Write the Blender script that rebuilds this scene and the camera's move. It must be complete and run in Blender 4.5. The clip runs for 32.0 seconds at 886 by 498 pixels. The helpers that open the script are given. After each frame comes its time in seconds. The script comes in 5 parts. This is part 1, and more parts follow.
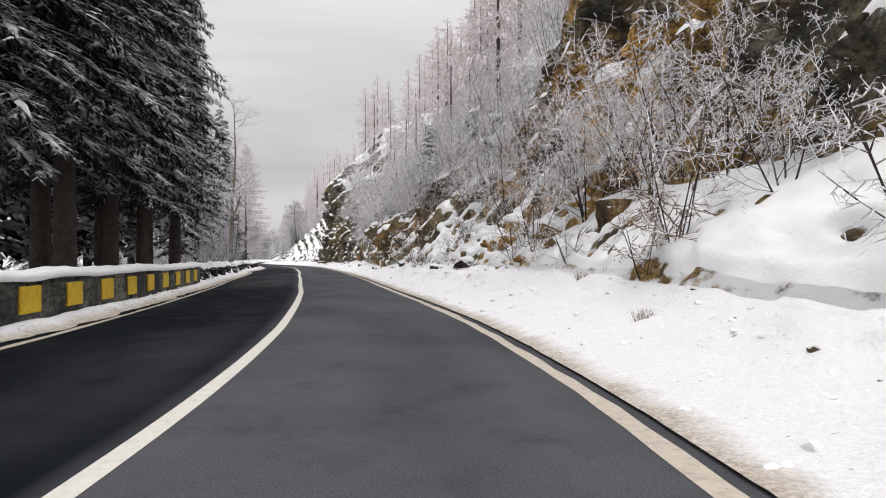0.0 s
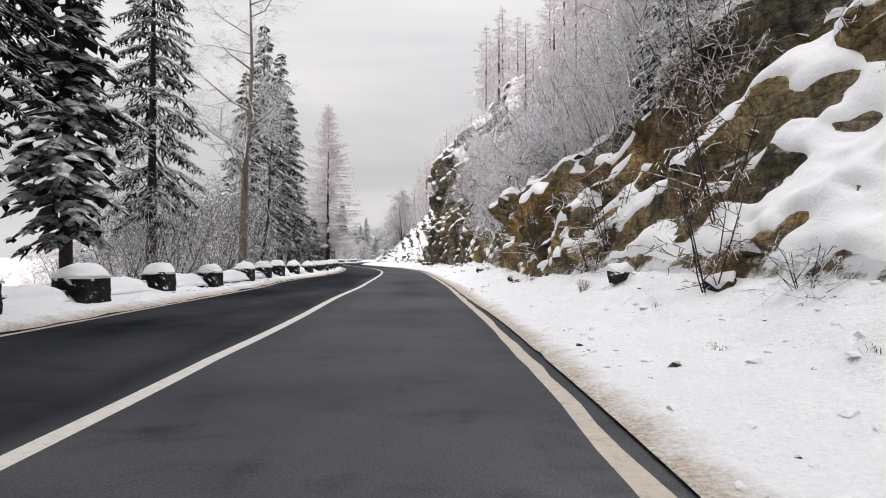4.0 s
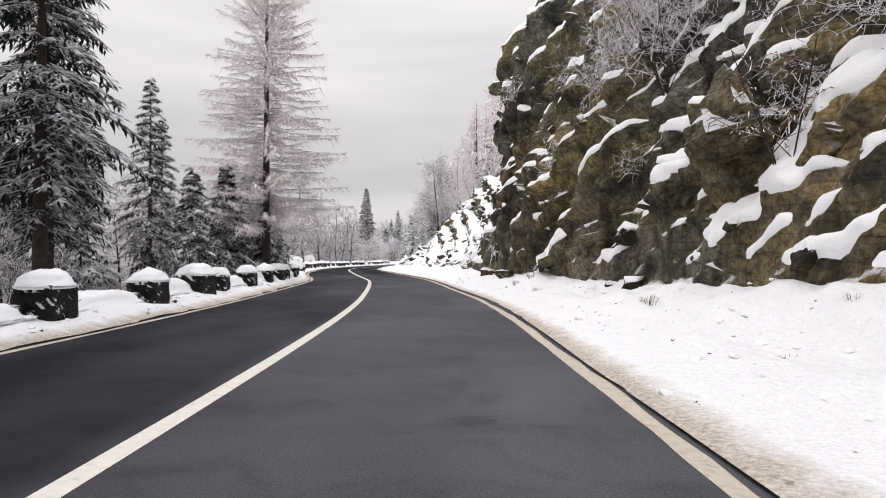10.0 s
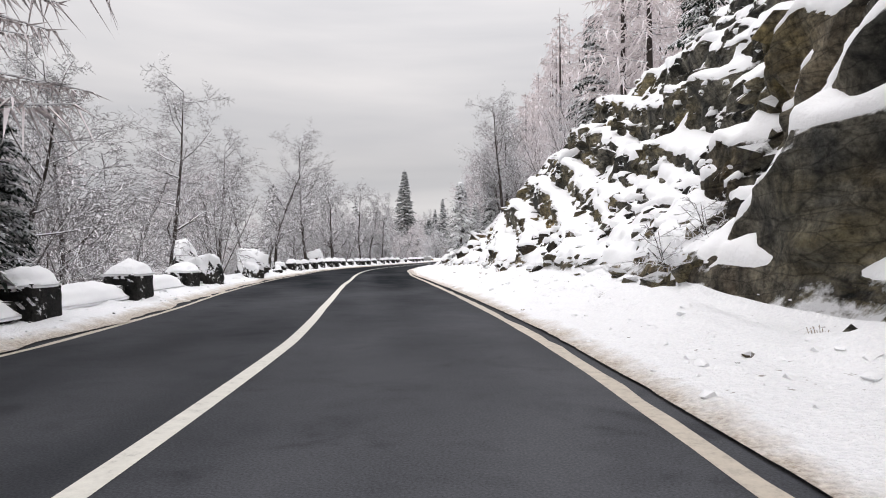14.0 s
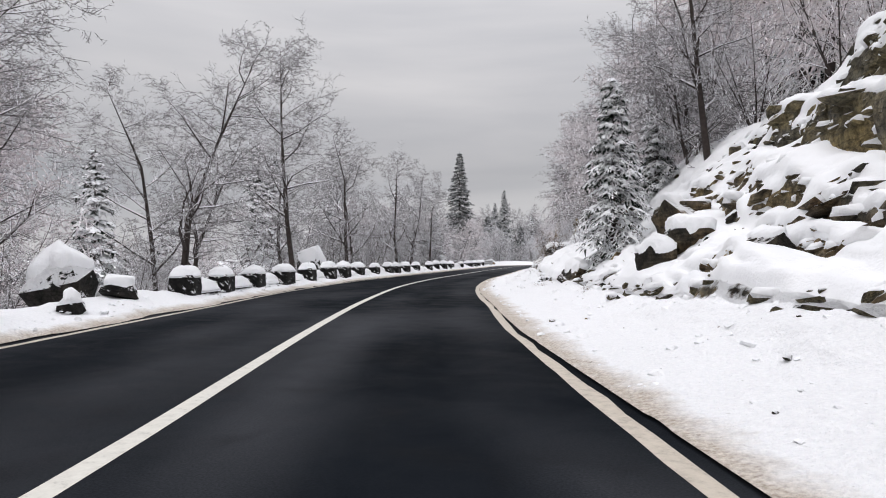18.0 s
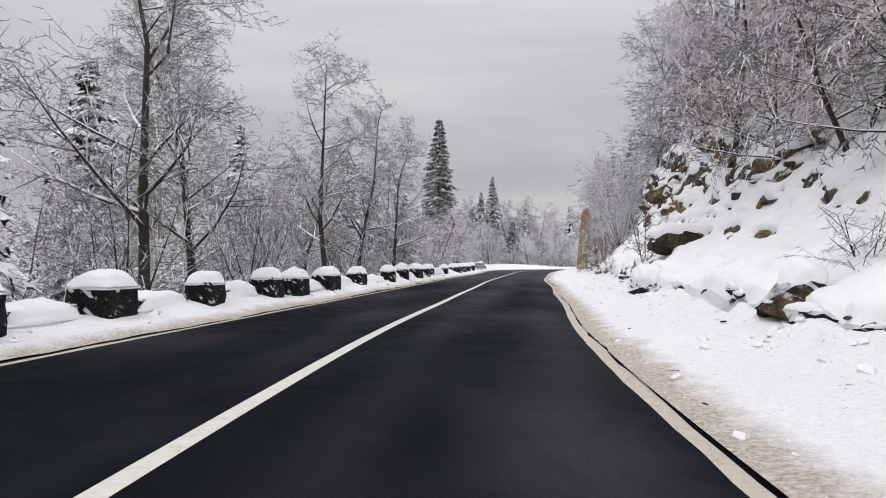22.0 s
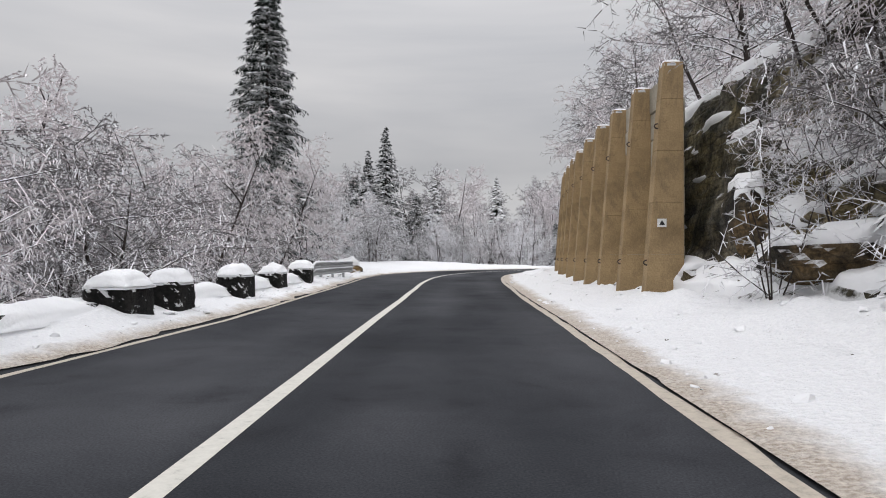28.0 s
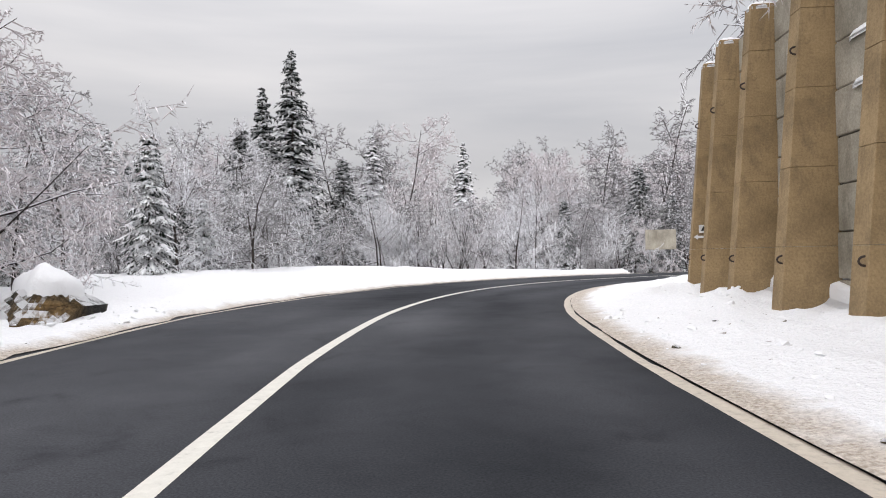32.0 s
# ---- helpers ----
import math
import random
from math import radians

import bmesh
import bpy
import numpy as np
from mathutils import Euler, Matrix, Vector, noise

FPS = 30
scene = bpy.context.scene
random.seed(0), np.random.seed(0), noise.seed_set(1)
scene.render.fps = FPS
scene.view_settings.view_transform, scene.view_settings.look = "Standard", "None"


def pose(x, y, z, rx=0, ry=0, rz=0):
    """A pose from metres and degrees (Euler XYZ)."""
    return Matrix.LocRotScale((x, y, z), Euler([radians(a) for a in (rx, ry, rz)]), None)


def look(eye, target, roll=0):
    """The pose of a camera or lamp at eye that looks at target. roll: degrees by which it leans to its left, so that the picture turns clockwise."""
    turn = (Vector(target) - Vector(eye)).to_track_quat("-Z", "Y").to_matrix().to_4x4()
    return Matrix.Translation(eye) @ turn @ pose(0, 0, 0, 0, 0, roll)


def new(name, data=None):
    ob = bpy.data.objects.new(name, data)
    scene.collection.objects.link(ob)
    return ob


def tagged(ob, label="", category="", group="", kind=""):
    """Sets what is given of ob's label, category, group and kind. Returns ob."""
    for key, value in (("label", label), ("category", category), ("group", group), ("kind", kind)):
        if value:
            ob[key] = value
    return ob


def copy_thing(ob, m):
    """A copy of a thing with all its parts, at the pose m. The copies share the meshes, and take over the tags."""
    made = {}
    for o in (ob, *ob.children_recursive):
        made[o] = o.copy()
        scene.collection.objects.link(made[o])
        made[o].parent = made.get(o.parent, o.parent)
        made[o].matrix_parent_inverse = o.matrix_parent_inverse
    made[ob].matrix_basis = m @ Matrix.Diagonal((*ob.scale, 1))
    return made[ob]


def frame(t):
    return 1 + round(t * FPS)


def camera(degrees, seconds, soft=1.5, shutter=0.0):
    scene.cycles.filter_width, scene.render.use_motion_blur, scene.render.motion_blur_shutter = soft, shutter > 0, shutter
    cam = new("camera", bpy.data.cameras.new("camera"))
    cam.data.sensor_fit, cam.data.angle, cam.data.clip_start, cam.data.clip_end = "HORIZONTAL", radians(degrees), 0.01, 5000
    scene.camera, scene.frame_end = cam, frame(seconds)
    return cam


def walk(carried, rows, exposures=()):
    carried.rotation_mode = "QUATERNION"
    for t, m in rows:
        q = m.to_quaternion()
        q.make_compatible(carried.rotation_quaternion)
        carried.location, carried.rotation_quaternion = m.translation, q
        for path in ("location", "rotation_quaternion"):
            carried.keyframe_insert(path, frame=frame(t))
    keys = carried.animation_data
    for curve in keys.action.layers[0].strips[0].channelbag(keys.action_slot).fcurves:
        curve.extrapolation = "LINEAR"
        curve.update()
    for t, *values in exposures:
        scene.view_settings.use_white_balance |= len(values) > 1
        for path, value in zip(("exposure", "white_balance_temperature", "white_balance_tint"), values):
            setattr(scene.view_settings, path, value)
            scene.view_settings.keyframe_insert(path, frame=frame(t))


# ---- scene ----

======

Requirements:
Output the data exactly. Pictures don't belong in the result.

Exercise result:
Write the Blender script that rebuilds this scene and the camera's move. It must be complete and run in Blender 4.5. The clip runs for 32.0 seconds at 886 by 498 pixels. The helpers that open the script are given. After each frame comes its time in seconds. The script comes in 5 parts. This is part 1, and more parts follow.
0.0 s
4.0 s
10.0 s
14.0 s
18.0 s
22.0 s
28.0 s
32.0 s
# ---- helpers ----
import math
import random
from math import radians

import bmesh
import bpy
import numpy as np
from mathutils import Euler, Matrix, Vector, noise

FPS = 30
scene = bpy.context.scene
random.seed(0), np.random.seed(0), noise.seed_set(1)
scene.render.fps = FPS
scene.view_settings.view_transform, scene.view_settings.look = "Standard", "None"


def pose(x, y, z, rx=0, ry=0, rz=0):
    """A pose from metres and degrees (Euler XYZ)."""
    return Matrix.LocRotScale((x, y, z), Euler([radians(a) for a in (rx, ry, rz)]), None)


def look(eye, target, roll=0):
    """The pose of a camera or lamp at eye that looks at target. roll: degrees by which it leans to its left, so that the picture turns clockwise."""
    turn = (Vector(target) - Vector(eye)).to_track_quat("-Z", "Y").to_matrix().to_4x4()
    return Matrix.Translation(eye) @ turn @ pose(0, 0, 0, 0, 0, roll)


def new(name, data=None):
    ob = bpy.data.objects.new(name, data)
    scene.collection.objects.link(ob)
    return ob


def tagged(ob, label="", category="", group="", kind=""):
    """Sets what is given of ob's label, category, group and kind. Returns ob."""
    for key, value in (("label", label), ("category", category), ("group", group), ("kind", kind)):
        if value:
            ob[key] = value
    return ob


def copy_thing(ob, m):
    """A copy of a thing with all its parts, at the pose m. The copies share the meshes, and take over the tags."""
    made = {}
    for o in (ob, *ob.children_recursive):
        made[o] = o.copy()
        scene.collection.objects.link(made[o])
        made[o].parent = made.get(o.parent, o.parent)
        made[o].matrix_parent_inverse = o.matrix_parent_inverse
    made[ob].matrix_basis = m @ Matrix.Diagonal((*ob.scale, 1))
    return made[ob]


def frame(t):
    return 1 + round(t * FPS)


def camera(degrees, seconds, soft=1.5, shutter=0.0):
    scene.cycles.filter_width, scene.render.use_motion_blur, scene.render.motion_blur_shutter = soft, shutter > 0, shutter
    cam = new("camera", bpy.data.cameras.new("camera"))
    cam.data.sensor_fit, cam.data.angle, cam.data.clip_start, cam.data.clip_end = "HORIZONTAL", radians(degrees), 0.01, 5000
    scene.camera, scene.frame_end = cam, frame(seconds)
    return cam


def walk(carried, rows, exposures=()):
    carried.rotation_mode = "QUATERNION"
    for t, m in rows:
        q = m.to_quaternion()
        q.make_compatible(carried.rotation_quaternion)
        carried.location, carried.rotation_quaternion = m.translation, q
        for path in ("location", "rotation_quaternion"):
            carried.keyframe_insert(path, frame=frame(t))
    keys = carried.animation_data
    for curve in keys.action.layers[0].strips[0].channelbag(keys.action_slot).fcurves:
        curve.extrapolation = "LINEAR"
        curve.update()
    for t, *values in exposures:
        scene.view_settings.use_white_balance |= len(values) > 1
        for path, value in zip(("exposure", "white_balance_temperature", "white_balance_tint"), values):
            setattr(scene.view_settings, path, value)
            scene.view_settings.keyframe_insert(path, frame=frame(t))


# ---- scene ----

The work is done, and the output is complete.